To do: Scan the listing below. Report each line that includes "part".

Data section:
————

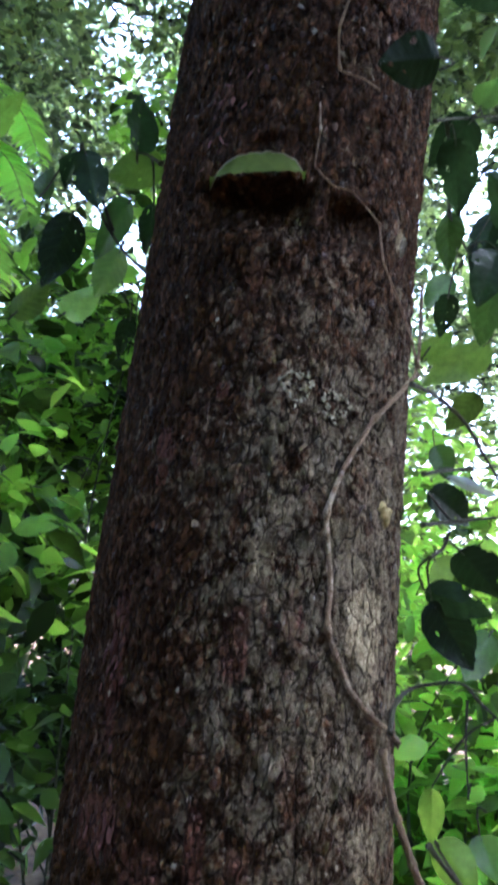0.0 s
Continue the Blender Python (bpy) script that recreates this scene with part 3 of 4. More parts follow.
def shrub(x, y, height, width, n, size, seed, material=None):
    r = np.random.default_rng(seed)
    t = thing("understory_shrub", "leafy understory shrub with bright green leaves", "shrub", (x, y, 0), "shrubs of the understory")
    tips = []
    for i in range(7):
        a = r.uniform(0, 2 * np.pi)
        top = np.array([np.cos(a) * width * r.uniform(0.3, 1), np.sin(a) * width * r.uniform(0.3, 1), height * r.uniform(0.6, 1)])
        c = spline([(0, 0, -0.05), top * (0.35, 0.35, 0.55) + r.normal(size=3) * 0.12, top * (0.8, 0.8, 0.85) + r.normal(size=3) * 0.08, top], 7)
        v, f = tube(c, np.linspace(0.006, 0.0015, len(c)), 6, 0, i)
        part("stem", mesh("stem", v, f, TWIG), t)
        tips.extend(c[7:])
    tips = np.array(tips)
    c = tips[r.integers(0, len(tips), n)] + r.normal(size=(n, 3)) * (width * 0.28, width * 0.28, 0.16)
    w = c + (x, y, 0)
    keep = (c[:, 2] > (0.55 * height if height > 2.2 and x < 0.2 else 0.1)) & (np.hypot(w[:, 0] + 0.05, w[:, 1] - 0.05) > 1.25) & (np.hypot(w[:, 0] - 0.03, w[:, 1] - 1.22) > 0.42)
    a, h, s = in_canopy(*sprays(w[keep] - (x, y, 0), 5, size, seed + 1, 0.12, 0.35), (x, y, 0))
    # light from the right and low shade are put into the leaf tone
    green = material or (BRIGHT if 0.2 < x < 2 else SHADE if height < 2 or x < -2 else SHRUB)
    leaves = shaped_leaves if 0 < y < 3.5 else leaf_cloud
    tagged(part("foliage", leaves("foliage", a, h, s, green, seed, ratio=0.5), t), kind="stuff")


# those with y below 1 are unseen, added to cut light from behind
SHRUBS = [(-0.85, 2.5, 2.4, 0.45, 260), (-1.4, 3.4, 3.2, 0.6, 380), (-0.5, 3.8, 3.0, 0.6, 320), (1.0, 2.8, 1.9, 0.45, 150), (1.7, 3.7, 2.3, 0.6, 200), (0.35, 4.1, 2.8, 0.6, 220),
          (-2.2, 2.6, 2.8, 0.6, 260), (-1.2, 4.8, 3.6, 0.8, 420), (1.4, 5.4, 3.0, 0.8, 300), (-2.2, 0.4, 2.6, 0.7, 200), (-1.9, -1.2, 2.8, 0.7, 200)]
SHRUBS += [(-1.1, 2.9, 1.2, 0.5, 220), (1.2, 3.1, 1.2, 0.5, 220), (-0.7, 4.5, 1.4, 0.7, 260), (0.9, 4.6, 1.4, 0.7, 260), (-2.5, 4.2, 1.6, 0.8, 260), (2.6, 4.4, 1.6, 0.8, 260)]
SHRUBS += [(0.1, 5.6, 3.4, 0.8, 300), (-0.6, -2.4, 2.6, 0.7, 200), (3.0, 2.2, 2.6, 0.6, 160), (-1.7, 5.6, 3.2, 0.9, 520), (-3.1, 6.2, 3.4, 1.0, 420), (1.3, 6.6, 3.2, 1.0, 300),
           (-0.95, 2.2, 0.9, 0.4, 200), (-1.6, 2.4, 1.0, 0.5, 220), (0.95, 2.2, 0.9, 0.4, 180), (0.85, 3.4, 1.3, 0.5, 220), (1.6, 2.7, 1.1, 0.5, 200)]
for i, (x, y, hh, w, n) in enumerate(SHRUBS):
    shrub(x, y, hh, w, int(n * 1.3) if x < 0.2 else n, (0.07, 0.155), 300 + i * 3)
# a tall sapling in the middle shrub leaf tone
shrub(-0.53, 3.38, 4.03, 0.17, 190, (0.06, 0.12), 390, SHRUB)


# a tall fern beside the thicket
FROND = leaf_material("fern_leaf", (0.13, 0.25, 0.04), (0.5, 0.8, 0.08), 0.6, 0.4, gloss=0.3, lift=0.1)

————

Expected answer:
Continue the Blender Python (bpy) script that recreates this scene with part 3 of 4. More parts follow.
        part("stem", mesh("stem", v, f, TWIG), t)
    tagged(part("foliage", leaves("foliage", a, h, s, green, seed, ratio=0.5), t), kind="stuff")